## What to do
Would you repeat the listing exactly but omit every picture?

## Recorded data
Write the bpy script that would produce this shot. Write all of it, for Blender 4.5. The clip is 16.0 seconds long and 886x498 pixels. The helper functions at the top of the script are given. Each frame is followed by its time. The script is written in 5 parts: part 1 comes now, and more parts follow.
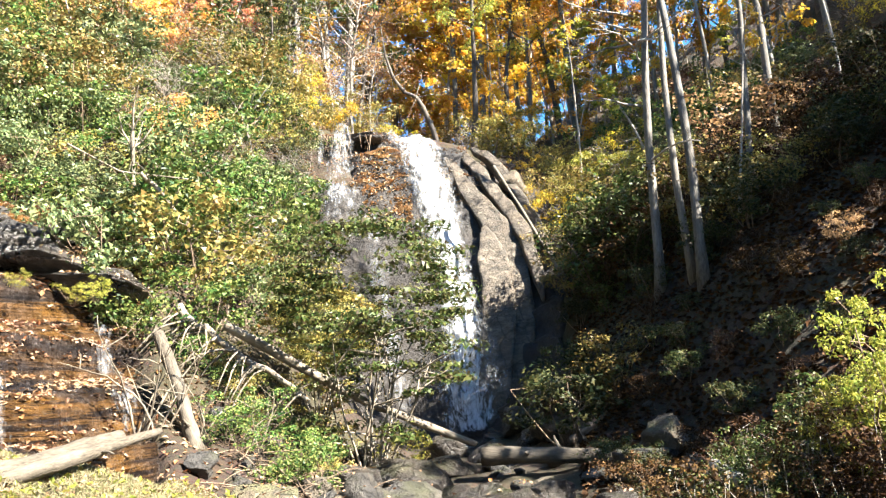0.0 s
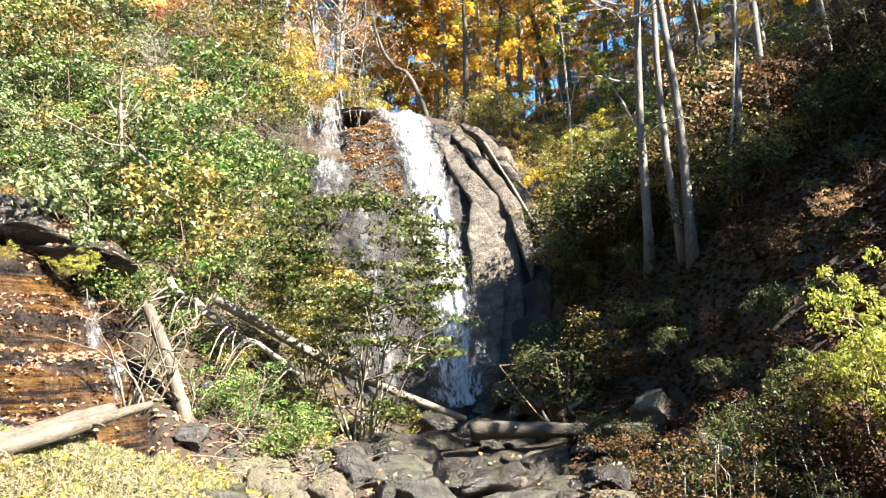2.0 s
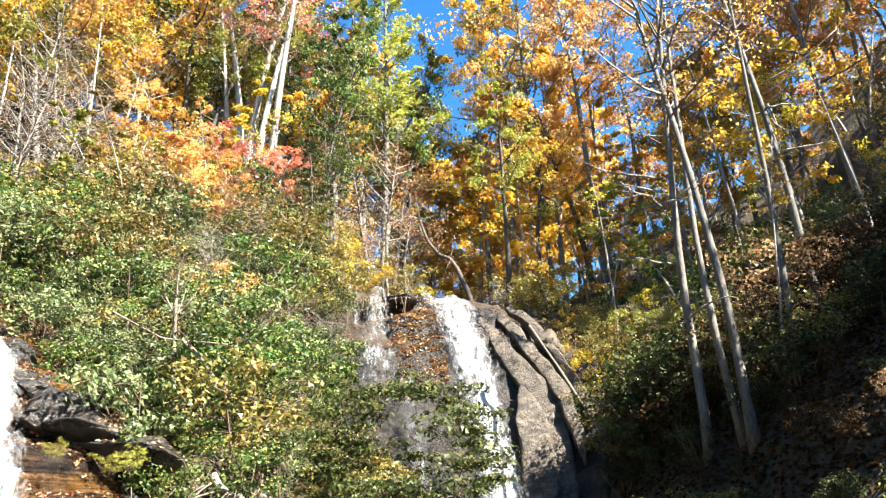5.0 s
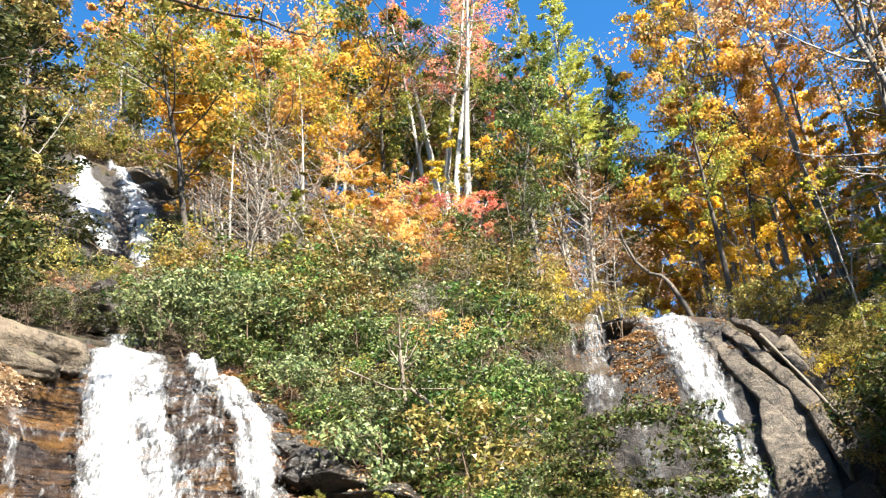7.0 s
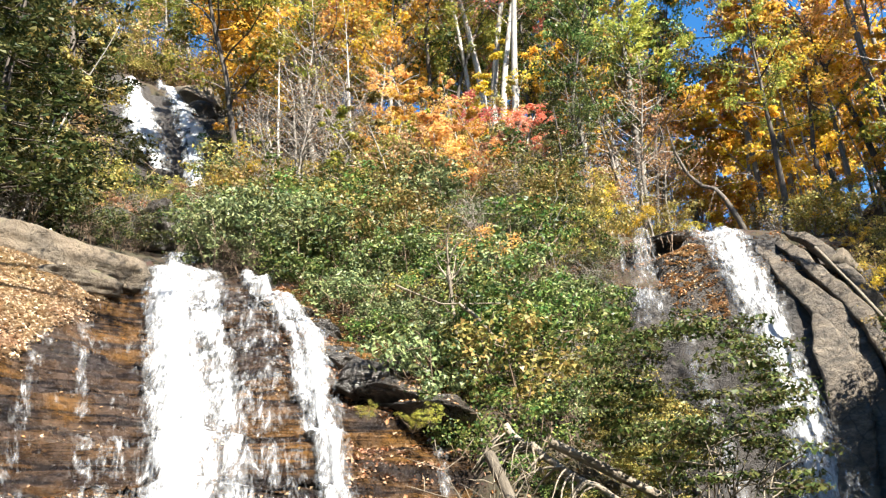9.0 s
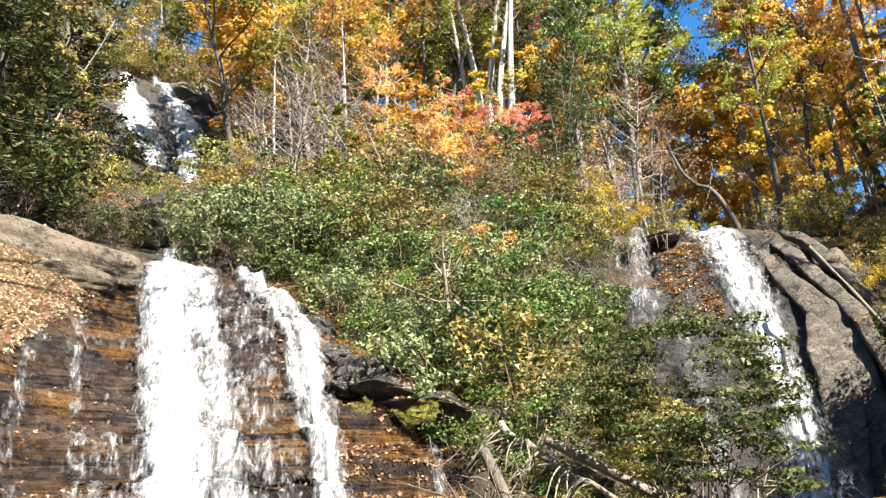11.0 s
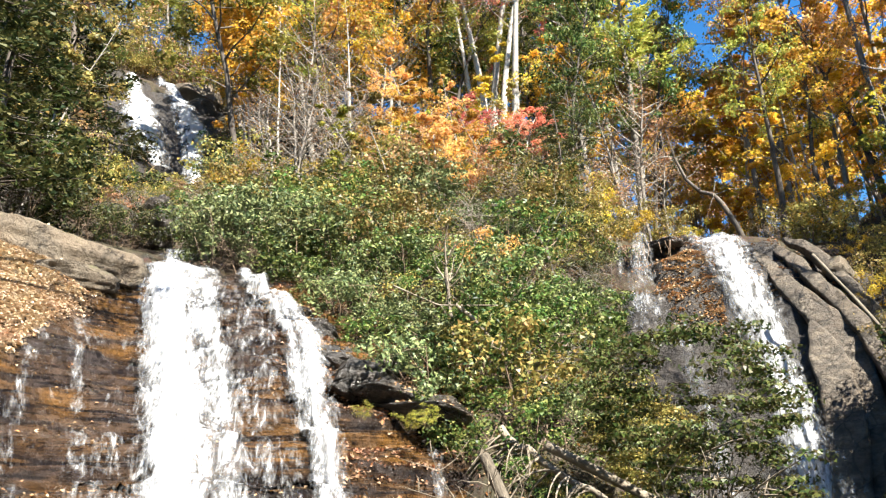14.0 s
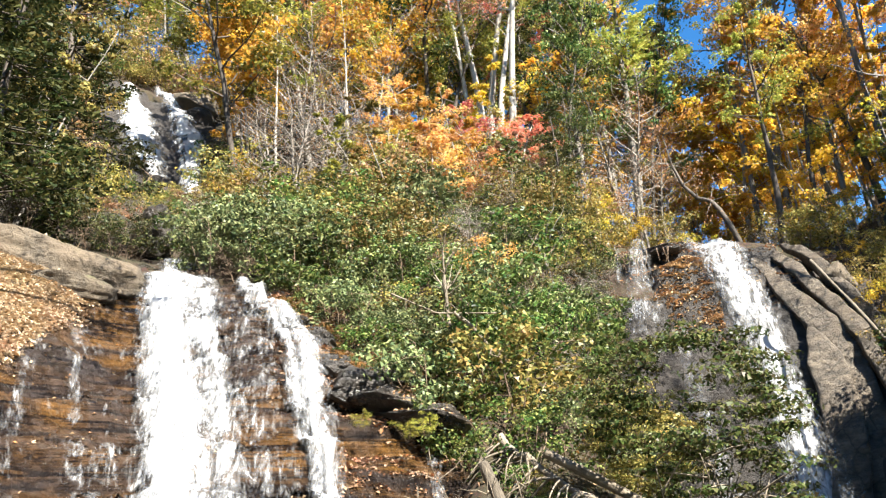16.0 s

## Problem solution
Write the bpy script that would produce this shot. Write all of it, for Blender 4.5. The clip is 16.0 seconds long and 886x498 pixels. The helper functions at the top of the script are given. Each frame is followed by its time. The script is written in 5 parts: part 1 comes now, and more parts follow.
0.0 s
2.0 s
5.0 s
7.0 s
9.0 s
11.0 s
14.0 s
16.0 s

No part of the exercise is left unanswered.